◆ SET PROBLEM
The listing below must be repeated word for word, with its images excluded.
+++ DATASET EXCERPTS
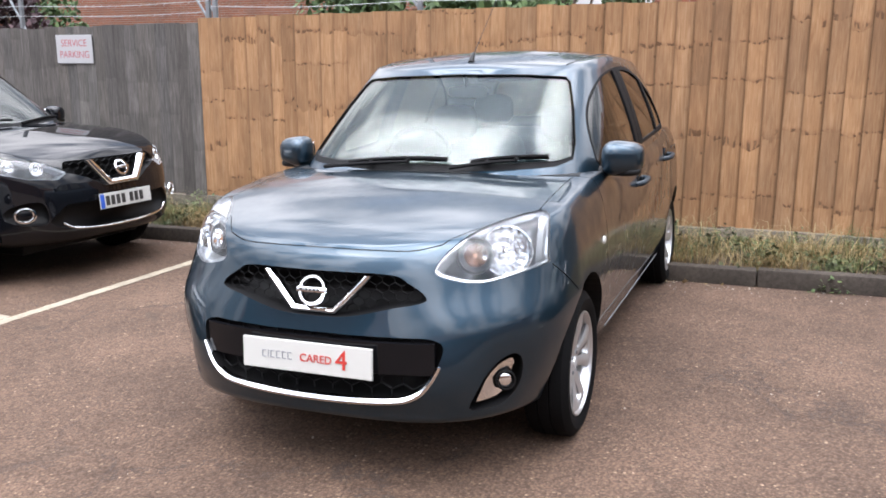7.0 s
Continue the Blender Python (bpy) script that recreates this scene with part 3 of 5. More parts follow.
def lamp_ring(lamp, skin, hl, sg):
    """The bright rim just under a headlight's cover, wider along its foot, and the grey wall inside it."""
    d = Vector(hl["d"]).normalized()
    u = d.cross(Vector((0, 0, 1))).normalized()
    w = u.cross(d)
    pts = [Vector(p) for p in hl["pts"]]
    c = sum(pts, Vector()) / len(pts)
    flat = [((p - c).dot(u), (p - c).dot(w)) for p in pts]
    flat = spline(flat, 5) if hl.get("r") is None else rounded(flat, hl["r"])
    outer, inner, deep = grown(flat, -0.003), grown(flat, -1.0), grown(flat, -1.0)
    rim = hl.get("rim", 0.0135)
    lo, hi = min(q[1] for q in flat), max(q[1] for q in flat)
    left, right = min(q[0] for q in flat), max(q[0] for q in flat)
    if c.x + u.x * left < c.x + u.x * right:
        left, right = right, left
    pr = Probe(skin)
    rows, wall = [], []
    for i, a in enumerate(outer):
        t = (flat[i][1] - lo) / (hi - lo)
        inward = (Vector(inner[i]) - Vector(flat[i])).normalized()
        e = (flat[i][0] - left) / (right - left)
        b = Vector(flat[i]) + inward * rim * (1.35 - 0.95 * t + hl.get("tip", 0.0) * max(0.0, (e - 0.45) / 0.55))
        hits = []
        for q in (a, (Vector(a) + b) / 2, b):
            o = c + u * q[0] + w * q[1]
            p, n = pr.at(o + d * 0.5, -d)
            hits.append((p if p is not None else o, n if n is not None else d))
        (p0, n0), (p1, n1), (p2, n2) = hits
        rows.append([p0 - n0 * 0.022, p0 - n0 * 0.0075, p1 - n1 * 0.0075, p2 - n2 * 0.014, p2 - n2 * 0.030])
        mid = c - d * 0.07 + u * (b[0] * 0.86) + w * (b[1] * 0.86)
        wall.append([p2 - n2 * 0.024, (p2 - n2 * 0.05 + mid) / 2, mid])
    pr.done()
    for nm, table, m in (("lamp_rim", rows, M_RIMSILVER), ("lamp_bezel", wall, M_BEZEL)):
        bm = bmesh.new()
        vs = [[bm.verts.new((p.x * sg, p.y, p.z)) for p in row] for row in table]
        for i in range(len(vs)):
            a, b = vs[i - 1], vs[i]
            for k in range(len(a) - 1):
                bm.faces.new((a[k], a[k + 1], b[k + 1], b[k]))
        part(nm, bm, m, lamp, smooth=60)


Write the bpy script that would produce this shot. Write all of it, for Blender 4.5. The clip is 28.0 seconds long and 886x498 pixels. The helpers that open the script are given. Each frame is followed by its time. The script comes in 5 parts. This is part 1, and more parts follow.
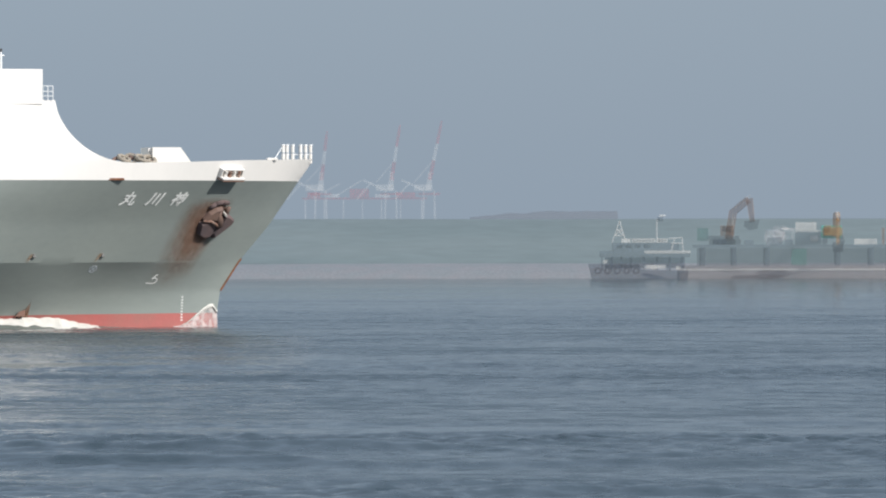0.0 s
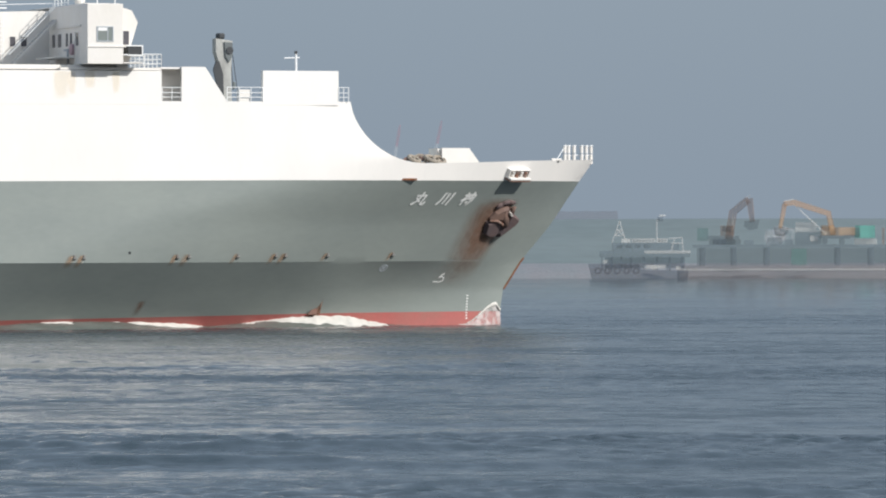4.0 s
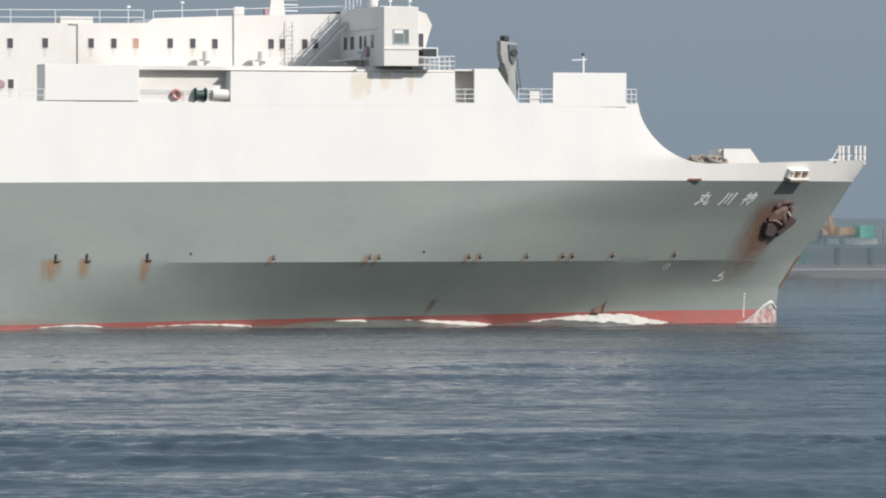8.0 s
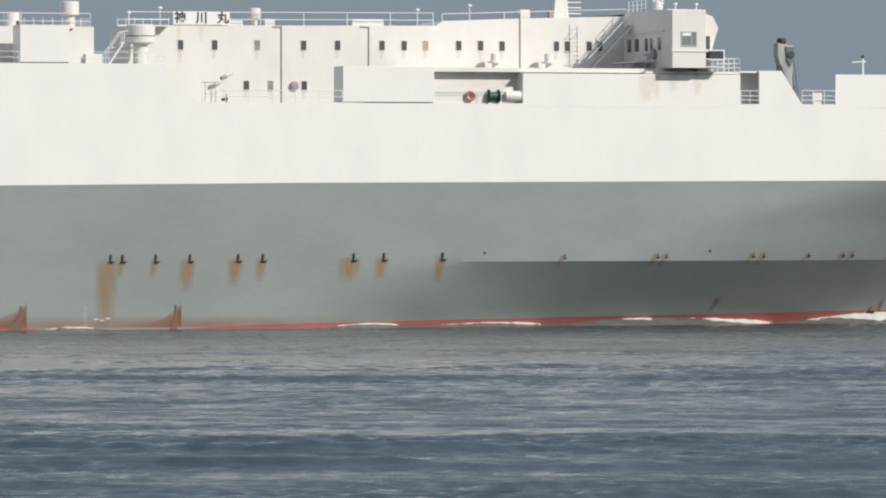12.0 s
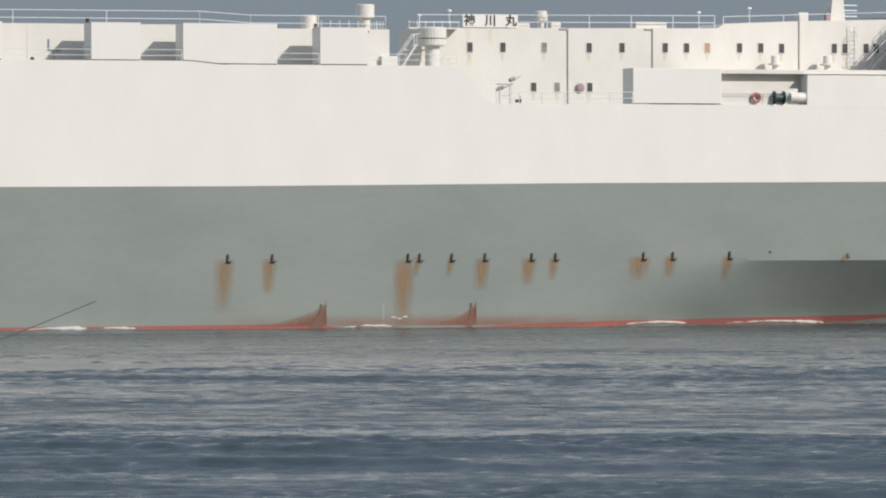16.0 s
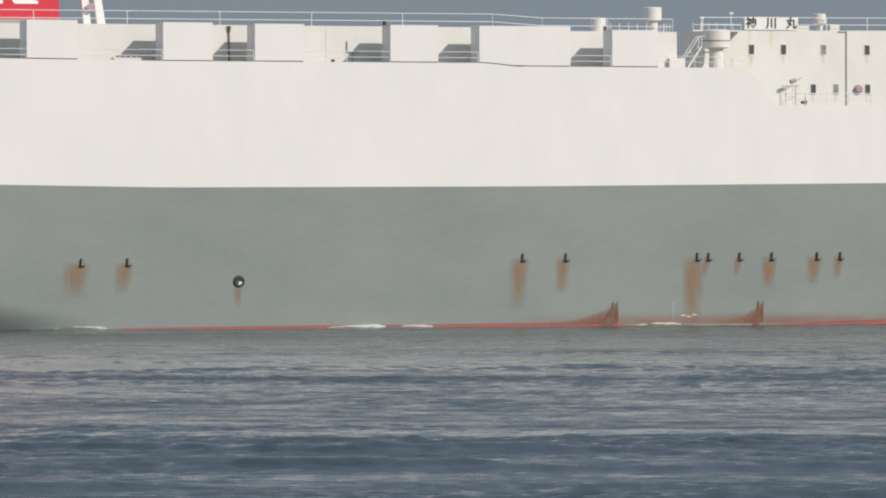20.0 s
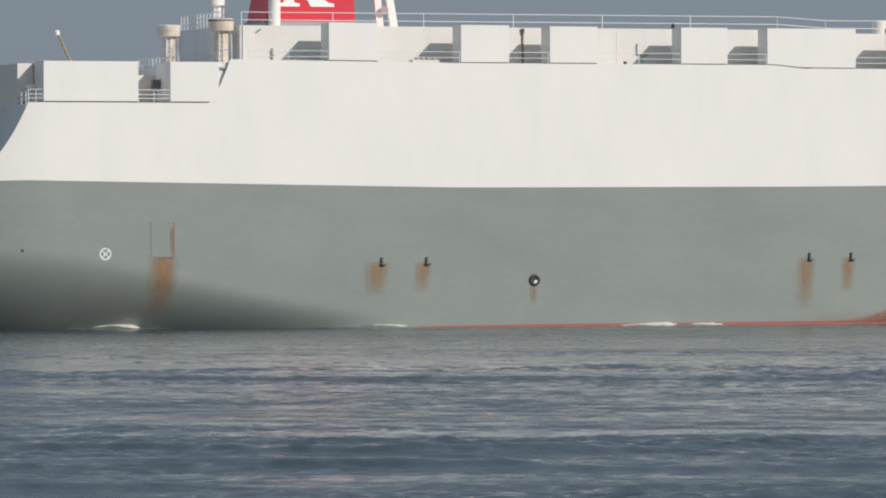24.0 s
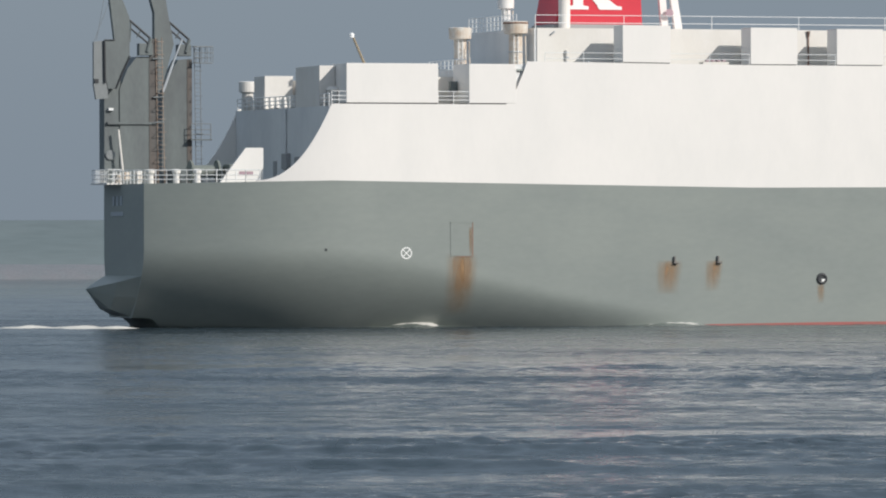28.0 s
++++++
◆ OUTPUT BELOW
7.0 s
Continue the Blender Python (bpy) script that recreates this scene with part 3 of 5. More parts follow.
def lamp_ring(lamp, skin, hl, sg):
    """The bright rim just under a headlight's cover, wider along its foot, and the grey wall inside it."""
    d = Vector(hl["d"]).normalized()
    u = d.cross(Vector((0, 0, 1))).normalized()
    w = u.cross(d)
    pts = [Vector(p) for p in hl["pts"]]
    c = sum(pts, Vector()) / len(pts)
    flat = [((p - c).dot(u), (p - c).dot(w)) for p in pts]
    flat = spline(flat, 5) if hl.get("r") is None else rounded(flat, hl["r"])
    outer, inner, deep = grown(flat, -0.003), grown(flat, -1.0), grown(flat, -1.0)
    rim = hl.get("rim", 0.0135)
    lo, hi = min(q[1] for q in flat), max(q[1] for q in flat)
    left, right = min(q[0] for q in flat), max(q[0] for q in flat)
    if c.x + u.x * left < c.x + u.x * right:
        left, right = right, left
    pr = Probe(skin)
    rows, wall = [], []
    for i, a in enumerate(outer):
        t = (flat[i][1] - lo) / (hi - lo)
        inward = (Vector(inner[i]) - Vector(flat[i])).normalized()
        e = (flat[i][0] - left) / (right - left)
        b = Vector(flat[i]) + inward * rim * (1.35 - 0.95 * t + hl.get("tip", 0.0) * max(0.0, (e - 0.45) / 0.55))
        hits = []
        for q in (a, (Vector(a) + b) / 2, b):
            o = c + u * q[0] + w * q[1]
            p, n = pr.at(o + d * 0.5, -d)
            hits.append((p if p is not None else o, n if n is not None else d))
        (p0, n0), (p1, n1), (p2, n2) = hits
        rows.append([p0 - n0 * 0.022, p0 - n0 * 0.0075, p1 - n1 * 0.0075, p2 - n2 * 0.014, p2 - n2 * 0.030])
        mid = c - d * 0.07 + u * (b[0] * 0.86) + w * (b[1] * 0.86)
        wall.append([p2 - n2 * 0.024, (p2 - n2 * 0.05 + mid) / 2, mid])
    pr.done()
    for nm, table, m in (("lamp_rim", rows, M_RIMSILVER), ("lamp_bezel", wall, M_BEZEL)):
        bm = bmesh.new()
        vs = [[bm.verts.new((p.x * sg, p.y, p.z)) for p in row] for row in table]
        for i in range(len(vs)):
            a, b = vs[i - 1], vs[i]
            for k in range(len(a) - 1):
                bm.faces.new((a[k], a[k + 1], b[k + 1], b[k]))
        part(nm, bm, m, lamp, smooth=60)


Write the bpy script that would produce this shot. Write all of it, for Blender 4.5. The clip is 28.0 seconds long and 886x498 pixels. The helpers that open the script are given. Each frame is followed by its time. The script comes in 5 parts. This is part 1, and more parts follow.
0.0 s
4.0 s
8.0 s
12.0 s
16.0 s
20.0 s
24.0 s
28.0 s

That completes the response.